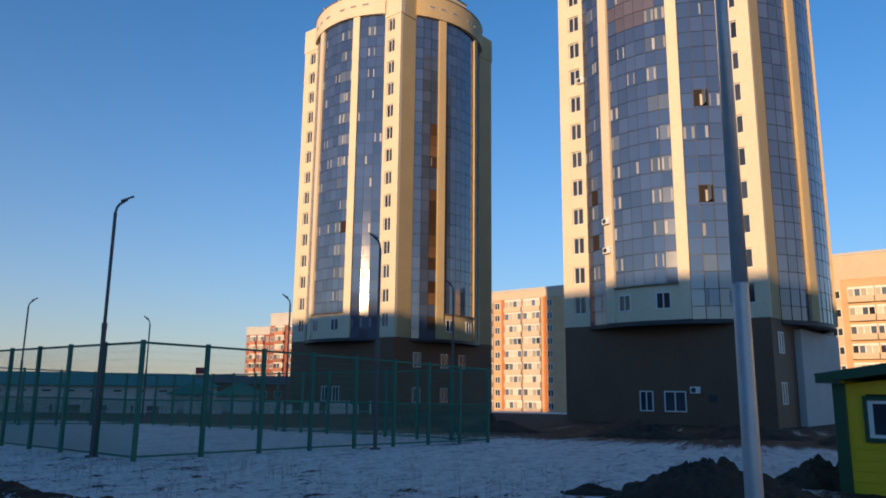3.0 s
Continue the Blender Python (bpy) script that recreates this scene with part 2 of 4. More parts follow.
SCRAPE_STREAKS = [(-15.9, 4.8, -14.6, 9.3, 0.7, 0.36), (-13.2, 3.9, -12.0, 8.0, 0.6, 0.4), (-21.5, 7.7, -19.3, 9.8, 0.6, 0.6), (-25.0, 10.0, -22.5, 11.8, 0.5, 0.7), (-18.2, 7.0, -17.4, 9.6, 0.4, 0.5),
                  (-9.7, 6.9, -10.7, 8.5, 0.28, 0.5), (-7.0, 8.8, -5.8, 9.5, 0.16, 0.55), (-30.0, 6.0, -28.0, 9.0, 0.6, 0.5), (-33.0, 12.0, -31.0, 14.5, 0.5, 0.6)]
NEAR_STREAKS = [(-6.9, 2.1, -6.5, 2.8, 0.1, 0.8), (-7.4, 0.4, -6.8, 0.9, 0.09, 0.8), (-6.4, 4.0, -6.0, 4.25, 0.1, 0.75), (-4.4, 4.2, -4.25, 4.7, 0.1, 0.8), (-6.45, -2.9, -6.4, -2.5, 0.06, 0.8),
                (-4.9, -2.0, -4.8, -1.75, 0.06, 0.75), (-5.35, -2.1, -5.2, -1.4, 0.08, 0.75), (-5.1, -1.8, -5.0, -1.5, 0.07, 0.8), (-6.6, -3.5, -6.2, -2.8, 0.1, 0.75), (-6.3, -4.2, -6.6, -3.8, 0.07, 0.7),
                (-10.4, -6.2, -10.5, -5.7, 0.12, 0.8), (-9.3, -4.8, -9.8, -4.4, 0.14, 0.75), (-5.0, 5.7, -4.1, 5.7, 0.12, 0.8), (-6.6, 6.3, -5.8, 6.2, 0.13, 0.8)]


def seg_dist(x, y, line):
    best = 1e9
    for (ax, ay), (bx, by) in zip(line, line[1:]):
        dx, dy = bx - ax, by - ay
        t = min(1, max(0, ((x - ax) * dx + (y - ay) * dy) / (dx * dx + dy * dy)))
        best = min(best, math.hypot(x - ax - t * dx, y - ay - t * dy))
    return best


def blob(x, y, cx, cy, rx, ry, turn=0.0):
    c, s = math.cos(radians(turn)), math.sin(radians(turn))
    dx, dy = x - cx, y - cy
    return math.exp(-(((dx * c + dy * s) / rx) ** 2 + ((dy * c - dx * s) / ry) ** 2))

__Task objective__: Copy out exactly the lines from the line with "Continue the Blender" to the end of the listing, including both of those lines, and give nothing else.

__The completed task__:
Continue the Blender Python (bpy) script that recreates this scene with part 2 of 4. More parts follow.
SCRAPE_STREAKS = [(-15.9, 4.8, -14.6, 9.3, 0.7, 0.36), (-13.2, 3.9, -12.0, 8.0, 0.6, 0.4), (-21.5, 7.7, -19.3, 9.8, 0.6, 0.6), (-25.0, 10.0, -22.5, 11.8, 0.5, 0.7), (-18.2, 7.0, -17.4, 9.6, 0.4, 0.5),
                  (-9.7, 6.9, -10.7, 8.5, 0.28, 0.5), (-7.0, 8.8, -5.8, 9.5, 0.16, 0.55), (-30.0, 6.0, -28.0, 9.0, 0.6, 0.5), (-33.0, 12.0, -31.0, 14.5, 0.5, 0.6)]
NEAR_STREAKS = [(-6.9, 2.1, -6.5, 2.8, 0.1, 0.8), (-7.4, 0.4, -6.8, 0.9, 0.09, 0.8), (-6.4, 4.0, -6.0, 4.25, 0.1, 0.75), (-4.4, 4.2, -4.25, 4.7, 0.1, 0.8), (-6.45, -2.9, -6.4, -2.5, 0.06, 0.8),
                (-4.9, -2.0, -4.8, -1.75, 0.06, 0.75), (-5.35, -2.1, -5.2, -1.4, 0.08, 0.75), (-5.1, -1.8, -5.0, -1.5, 0.07, 0.8), (-6.6, -3.5, -6.2, -2.8, 0.1, 0.75), (-6.3, -4.2, -6.6, -3.8, 0.07, 0.7),
                (-10.4, -6.2, -10.5, -5.7, 0.12, 0.8), (-9.3, -4.8, -9.8, -4.4, 0.14, 0.75), (-5.0, 5.7, -4.1, 5.7, 0.12, 0.8), (-6.6, 6.3, -5.8, 6.2, 0.13, 0.8)]


def seg_dist(x, y, line):
    best = 1e9
    for (ax, ay), (bx, by) in zip(line, line[1:]):
        dx, dy = bx - ax, by - ay
        t = min(1, max(0, ((x - ax) * dx + (y - ay) * dy) / (dx * dx + dy * dy)))
        best = min(best, math.hypot(x - ax - t * dx, y - ay - t * dy))
    return best


def blob(x, y, cx, cy, rx, ry, turn=0.0):
    c, s = math.cos(radians(turn)), math.sin(radians(turn))
    dx, dy = x - cx, y - cy
    return math.exp(-(((dx * c + dy * s) / rx) ** 2 + ((dy * c - dx * s) / ry) ** 2))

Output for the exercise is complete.